▼
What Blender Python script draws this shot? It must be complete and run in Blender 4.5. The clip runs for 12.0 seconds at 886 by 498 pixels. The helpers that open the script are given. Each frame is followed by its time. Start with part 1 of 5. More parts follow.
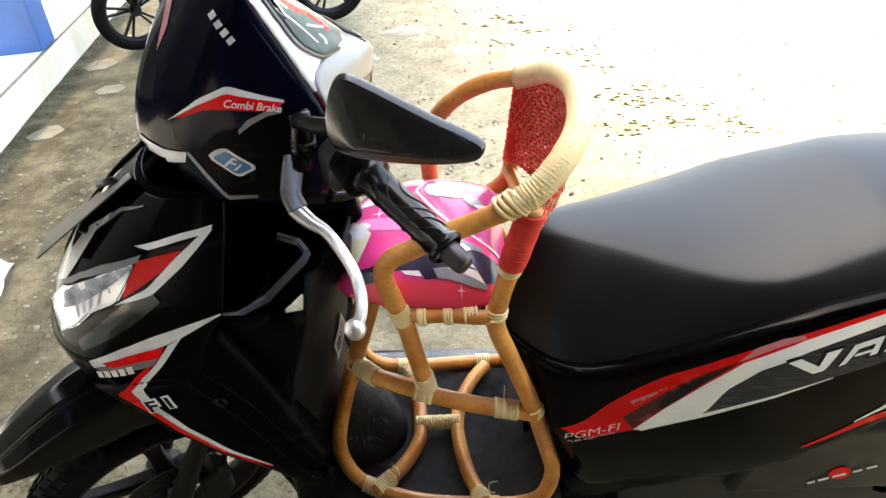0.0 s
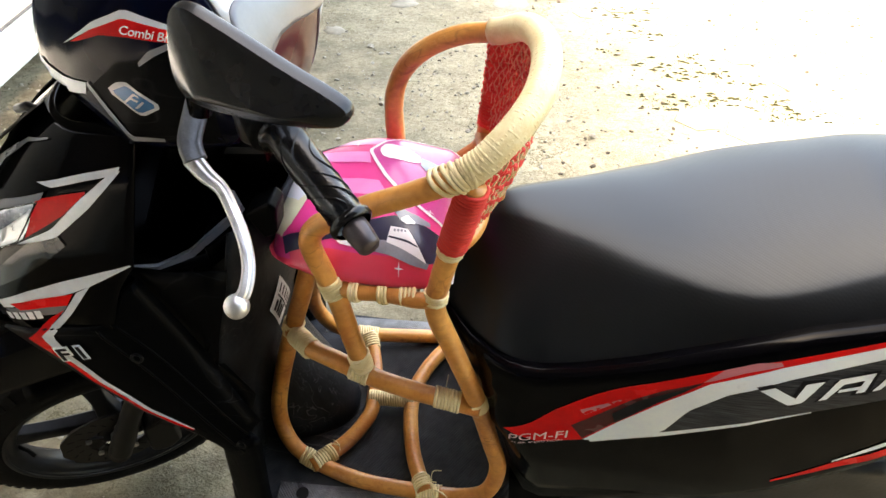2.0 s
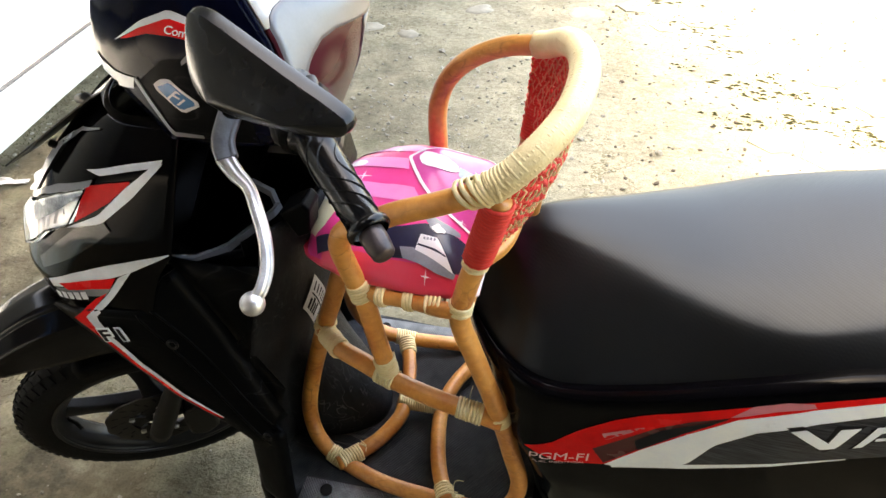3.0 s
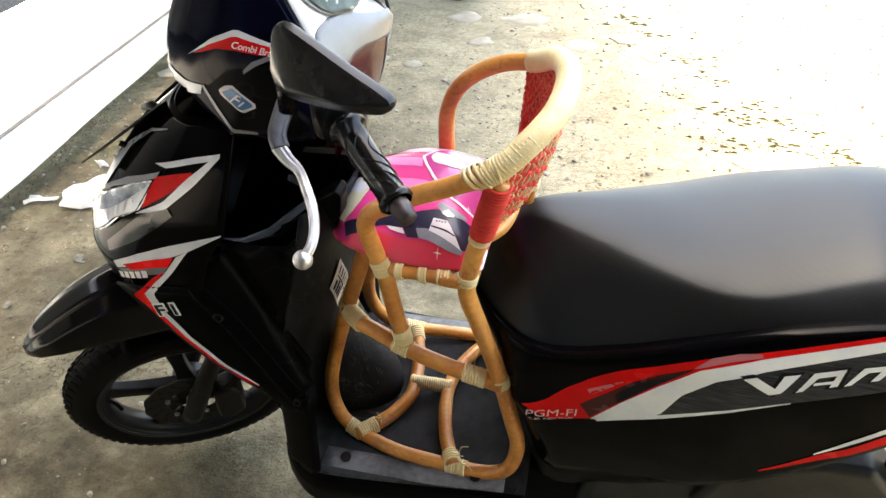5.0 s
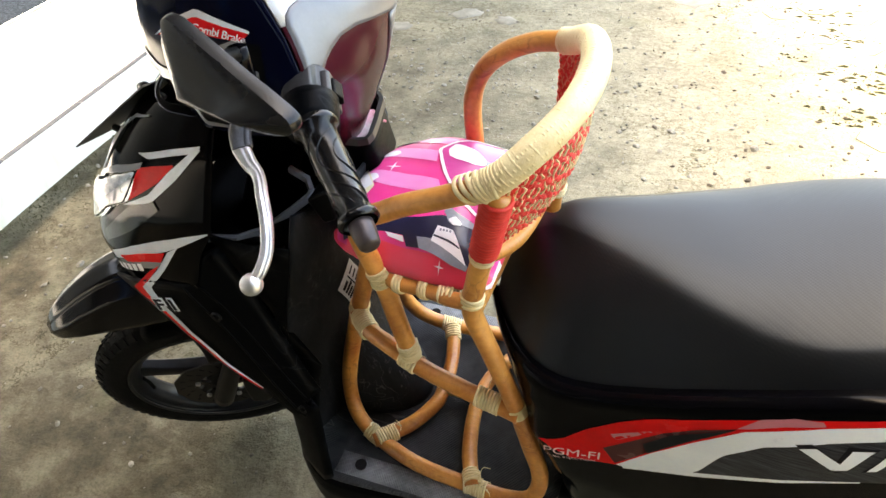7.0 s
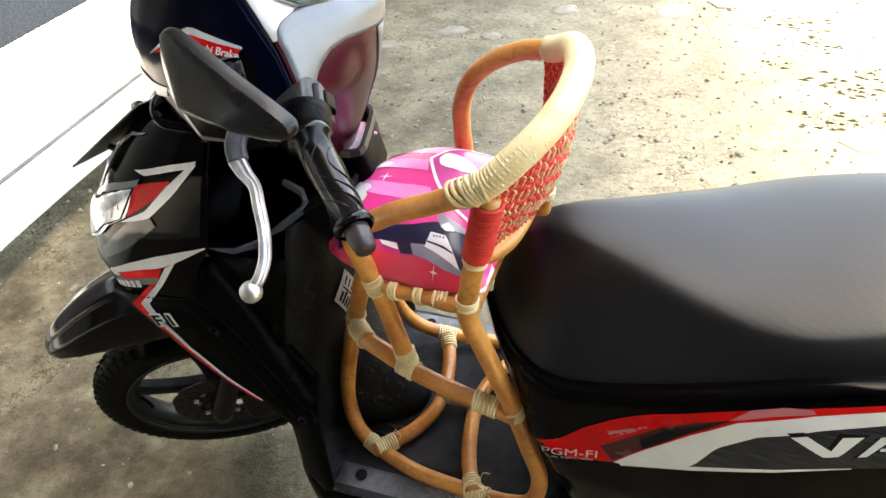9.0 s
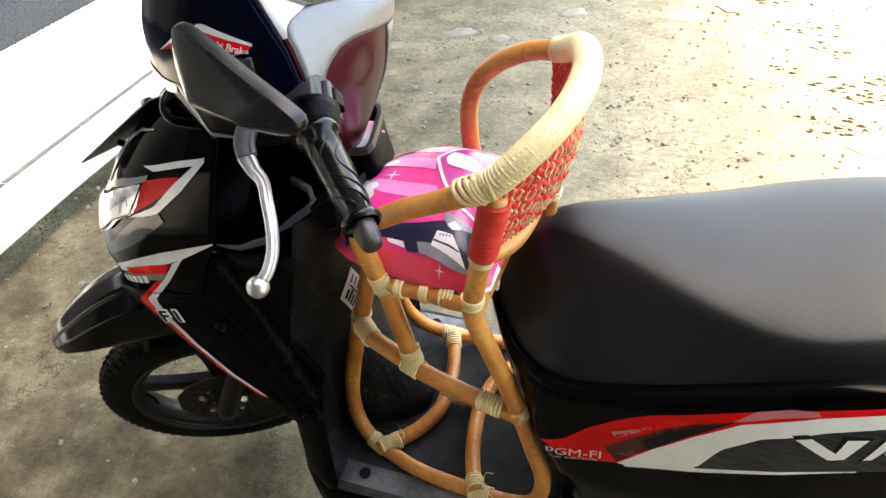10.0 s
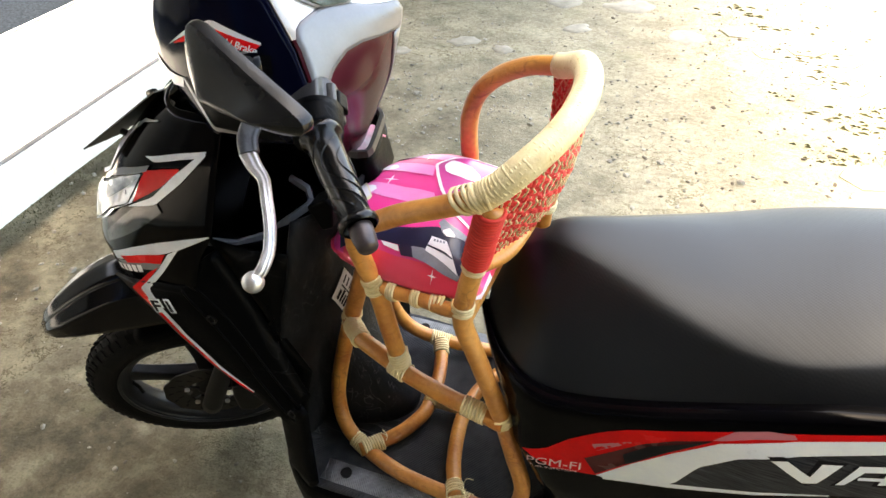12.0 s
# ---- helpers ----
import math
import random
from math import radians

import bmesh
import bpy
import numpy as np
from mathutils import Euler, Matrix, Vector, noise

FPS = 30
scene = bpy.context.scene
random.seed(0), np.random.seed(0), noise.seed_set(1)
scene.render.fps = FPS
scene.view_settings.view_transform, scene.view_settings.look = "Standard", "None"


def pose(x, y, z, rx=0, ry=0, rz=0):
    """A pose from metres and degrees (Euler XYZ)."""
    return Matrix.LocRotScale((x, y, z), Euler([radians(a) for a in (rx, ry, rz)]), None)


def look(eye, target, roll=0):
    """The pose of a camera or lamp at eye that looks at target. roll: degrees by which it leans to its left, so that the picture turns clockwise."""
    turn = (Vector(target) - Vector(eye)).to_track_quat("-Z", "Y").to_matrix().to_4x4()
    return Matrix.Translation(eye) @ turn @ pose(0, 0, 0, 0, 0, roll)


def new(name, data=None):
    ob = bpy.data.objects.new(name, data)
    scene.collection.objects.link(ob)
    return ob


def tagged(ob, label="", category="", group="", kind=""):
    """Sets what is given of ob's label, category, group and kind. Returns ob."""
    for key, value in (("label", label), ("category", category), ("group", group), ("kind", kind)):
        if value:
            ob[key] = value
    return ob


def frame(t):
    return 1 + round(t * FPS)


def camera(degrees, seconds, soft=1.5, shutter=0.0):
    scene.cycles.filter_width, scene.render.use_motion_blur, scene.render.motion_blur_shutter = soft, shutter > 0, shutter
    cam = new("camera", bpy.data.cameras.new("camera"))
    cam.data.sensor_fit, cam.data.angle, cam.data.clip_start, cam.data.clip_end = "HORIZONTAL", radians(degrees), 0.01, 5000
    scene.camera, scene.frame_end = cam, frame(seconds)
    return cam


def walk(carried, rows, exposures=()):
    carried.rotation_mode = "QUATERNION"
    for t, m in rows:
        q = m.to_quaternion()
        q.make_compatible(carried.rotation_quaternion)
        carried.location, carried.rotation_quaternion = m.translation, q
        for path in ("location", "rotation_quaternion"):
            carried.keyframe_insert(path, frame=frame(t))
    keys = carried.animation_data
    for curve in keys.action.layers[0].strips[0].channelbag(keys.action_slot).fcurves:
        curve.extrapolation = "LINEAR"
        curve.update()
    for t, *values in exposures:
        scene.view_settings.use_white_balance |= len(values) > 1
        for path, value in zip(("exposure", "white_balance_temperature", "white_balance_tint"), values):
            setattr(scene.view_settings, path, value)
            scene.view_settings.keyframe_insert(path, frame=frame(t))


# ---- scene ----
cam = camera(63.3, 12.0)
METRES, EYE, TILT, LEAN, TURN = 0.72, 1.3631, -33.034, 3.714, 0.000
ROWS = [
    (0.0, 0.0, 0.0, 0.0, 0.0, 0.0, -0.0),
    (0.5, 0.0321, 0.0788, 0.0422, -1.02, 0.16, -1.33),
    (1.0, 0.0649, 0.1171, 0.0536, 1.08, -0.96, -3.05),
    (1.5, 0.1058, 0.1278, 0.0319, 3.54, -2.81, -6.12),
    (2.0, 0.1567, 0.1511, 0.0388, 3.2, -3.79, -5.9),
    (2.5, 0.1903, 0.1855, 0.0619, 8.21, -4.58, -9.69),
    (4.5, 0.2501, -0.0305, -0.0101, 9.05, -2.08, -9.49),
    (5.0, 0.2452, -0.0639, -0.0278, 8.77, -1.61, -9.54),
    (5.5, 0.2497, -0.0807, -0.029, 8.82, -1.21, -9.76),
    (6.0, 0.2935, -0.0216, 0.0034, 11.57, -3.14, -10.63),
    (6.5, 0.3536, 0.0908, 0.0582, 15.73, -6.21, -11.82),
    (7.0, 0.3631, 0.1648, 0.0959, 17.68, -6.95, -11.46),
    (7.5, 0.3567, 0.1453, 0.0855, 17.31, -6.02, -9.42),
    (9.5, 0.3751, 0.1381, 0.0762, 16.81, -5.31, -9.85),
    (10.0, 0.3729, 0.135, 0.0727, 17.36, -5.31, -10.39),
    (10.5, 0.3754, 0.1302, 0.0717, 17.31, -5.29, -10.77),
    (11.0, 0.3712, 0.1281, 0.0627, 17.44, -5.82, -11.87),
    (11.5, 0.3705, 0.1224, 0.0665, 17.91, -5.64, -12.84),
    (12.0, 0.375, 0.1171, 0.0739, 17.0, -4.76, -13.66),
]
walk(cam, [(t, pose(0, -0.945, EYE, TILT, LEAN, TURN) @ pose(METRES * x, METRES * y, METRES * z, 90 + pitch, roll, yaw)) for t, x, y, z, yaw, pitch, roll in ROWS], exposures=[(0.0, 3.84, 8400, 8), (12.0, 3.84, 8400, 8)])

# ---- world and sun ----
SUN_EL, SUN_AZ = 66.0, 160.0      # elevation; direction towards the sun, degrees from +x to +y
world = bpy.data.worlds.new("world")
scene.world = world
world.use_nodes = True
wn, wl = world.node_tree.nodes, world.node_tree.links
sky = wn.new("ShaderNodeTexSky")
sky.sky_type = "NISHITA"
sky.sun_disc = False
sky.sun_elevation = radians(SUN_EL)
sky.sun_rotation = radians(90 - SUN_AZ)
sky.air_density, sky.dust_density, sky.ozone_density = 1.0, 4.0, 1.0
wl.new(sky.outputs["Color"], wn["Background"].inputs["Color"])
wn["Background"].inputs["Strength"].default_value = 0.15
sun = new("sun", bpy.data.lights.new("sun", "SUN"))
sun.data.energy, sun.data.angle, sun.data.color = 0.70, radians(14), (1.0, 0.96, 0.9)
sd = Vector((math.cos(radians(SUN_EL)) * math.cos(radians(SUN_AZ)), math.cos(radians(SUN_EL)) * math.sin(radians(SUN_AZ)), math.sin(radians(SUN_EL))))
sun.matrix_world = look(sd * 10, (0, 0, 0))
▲
■ **Task prompt**: Every line should be retyped exactly, with the pictures omitted.

■ **Solution for this problem**:
What Blender Python script draws this shot? It must be complete and run in Blender 4.5. The clip runs for 12.0 seconds at 886 by 498 pixels. The helpers that open the script are given. Each frame is followed by its time. Start with part 1 of 5. More parts follow.
0.0 s
2.0 s
3.0 s
5.0 s
7.0 s
9.0 s
10.0 s
12.0 s
# ---- helpers ----
import math
import random
from math import radians

import bmesh
import bpy
import numpy as np
from mathutils import Euler, Matrix, Vector, noise

FPS = 30
scene = bpy.context.scene
random.seed(0), np.random.seed(0), noise.seed_set(1)
scene.render.fps = FPS
scene.view_settings.view_transform, scene.view_settings.look = "Standard", "None"


def pose(x, y, z, rx=0, ry=0, rz=0):
    """A pose from metres and degrees (Euler XYZ)."""
    return Matrix.LocRotScale((x, y, z), Euler([radians(a) for a in (rx, ry, rz)]), None)


def look(eye, target, roll=0):
    """The pose of a camera or lamp at eye that looks at target. roll: degrees by which it leans to its left, so that the picture turns clockwise."""
    turn = (Vector(target) - Vector(eye)).to_track_quat("-Z", "Y").to_matrix().to_4x4()
    return Matrix.Translation(eye) @ turn @ pose(0, 0, 0, 0, 0, roll)


def new(name, data=None):
    ob = bpy.data.objects.new(name, data)
    scene.collection.objects.link(ob)
    return ob


def tagged(ob, label="", category="", group="", kind=""):
    """Sets what is given of ob's label, category, group and kind. Returns ob."""
    for key, value in (("label", label), ("category", category), ("group", group), ("kind", kind)):
        if value:
            ob[key] = value
    return ob


def frame(t):
    return 1 + round(t * FPS)


def camera(degrees, seconds, soft=1.5, shutter=0.0):
    scene.cycles.filter_width, scene.render.use_motion_blur, scene.render.motion_blur_shutter = soft, shutter > 0, shutter
    cam = new("camera", bpy.data.cameras.new("camera"))
    cam.data.sensor_fit, cam.data.angle, cam.data.clip_start, cam.data.clip_end = "HORIZONTAL", radians(degrees), 0.01, 5000
    scene.camera, scene.frame_end = cam, frame(seconds)
    return cam


def walk(carried, rows, exposures=()):
    carried.rotation_mode = "QUATERNION"
    for t, m in rows:
        q = m.to_quaternion()
        q.make_compatible(carried.rotation_quaternion)
        carried.location, carried.rotation_quaternion = m.translation, q
        for path in ("location", "rotation_quaternion"):
            carried.keyframe_insert(path, frame=frame(t))
    keys = carried.animation_data
    for curve in keys.action.layers[0].strips[0].channelbag(keys.action_slot).fcurves:
        curve.extrapolation = "LINEAR"
        curve.update()
    for t, *values in exposures:
        scene.view_settings.use_white_balance |= len(values) > 1
        for path, value in zip(("exposure", "white_balance_temperature", "white_balance_tint"), values):
            setattr(scene.view_settings, path, value)
            scene.view_settings.keyframe_insert(path, frame=frame(t))


# ---- scene ----
cam = camera(63.3, 12.0)
METRES, EYE, TILT, LEAN, TURN = 0.72, 1.3631, -33.034, 3.714, 0.000
ROWS = [
    (0.0, 0.0, 0.0, 0.0, 0.0, 0.0, -0.0),
    (0.5, 0.0321, 0.0788, 0.0422, -1.02, 0.16, -1.33),
    (1.0, 0.0649, 0.1171, 0.0536, 1.08, -0.96, -3.05),
    (1.5, 0.1058, 0.1278, 0.0319, 3.54, -2.81, -6.12),
    (2.0, 0.1567, 0.1511, 0.0388, 3.2, -3.79, -5.9),
    (2.5, 0.1903, 0.1855, 0.0619, 8.21, -4.58, -9.69),
    (4.5, 0.2501, -0.0305, -0.0101, 9.05, -2.08, -9.49),
    (5.0, 0.2452, -0.0639, -0.0278, 8.77, -1.61, -9.54),
    (5.5, 0.2497, -0.0807, -0.029, 8.82, -1.21, -9.76),
    (6.0, 0.2935, -0.0216, 0.0034, 11.57, -3.14, -10.63),
    (6.5, 0.3536, 0.0908, 0.0582, 15.73, -6.21, -11.82),
    (7.0, 0.3631, 0.1648, 0.0959, 17.68, -6.95, -11.46),
    (7.5, 0.3567, 0.1453, 0.0855, 17.31, -6.02, -9.42),
    (9.5, 0.3751, 0.1381, 0.0762, 16.81, -5.31, -9.85),
    (10.0, 0.3729, 0.135, 0.0727, 17.36, -5.31, -10.39),
    (10.5, 0.3754, 0.1302, 0.0717, 17.31, -5.29, -10.77),
    (11.0, 0.3712, 0.1281, 0.0627, 17.44, -5.82, -11.87),
    (11.5, 0.3705, 0.1224, 0.0665, 17.91, -5.64, -12.84),
    (12.0, 0.375, 0.1171, 0.0739, 17.0, -4.76, -13.66),
]
walk(cam, [(t, pose(0, -0.945, EYE, TILT, LEAN, TURN) @ pose(METRES * x, METRES * y, METRES * z, 90 + pitch, roll, yaw)) for t, x, y, z, yaw, pitch, roll in ROWS], exposures=[(0.0, 3.84, 8400, 8), (12.0, 3.84, 8400, 8)])

# ---- world and sun ----
SUN_EL, SUN_AZ = 66.0, 160.0      # elevation; direction towards the sun, degrees from +x to +y
world = bpy.data.worlds.new("world")
scene.world = world
world.use_nodes = True
wn, wl = world.node_tree.nodes, world.node_tree.links
sky = wn.new("ShaderNodeTexSky")
sky.sky_type = "NISHITA"
sky.sun_disc = False
sky.sun_elevation = radians(SUN_EL)
sky.sun_rotation = radians(90 - SUN_AZ)
sky.air_density, sky.dust_density, sky.ozone_density = 1.0, 4.0, 1.0
wl.new(sky.outputs["Color"], wn["Background"].inputs["Color"])
wn["Background"].inputs["Strength"].default_value = 0.15
sun = new("sun", bpy.data.lights.new("sun", "SUN"))
sun.data.energy, sun.data.angle, sun.data.color = 0.70, radians(14), (1.0, 0.96, 0.9)
sd = Vector((math.cos(radians(SUN_EL)) * math.cos(radians(SUN_AZ)), math.cos(radians(SUN_EL)) * math.sin(radians(SUN_AZ)), math.sin(radians(SUN_EL))))
sun.matrix_world = look(sd * 10, (0, 0, 0))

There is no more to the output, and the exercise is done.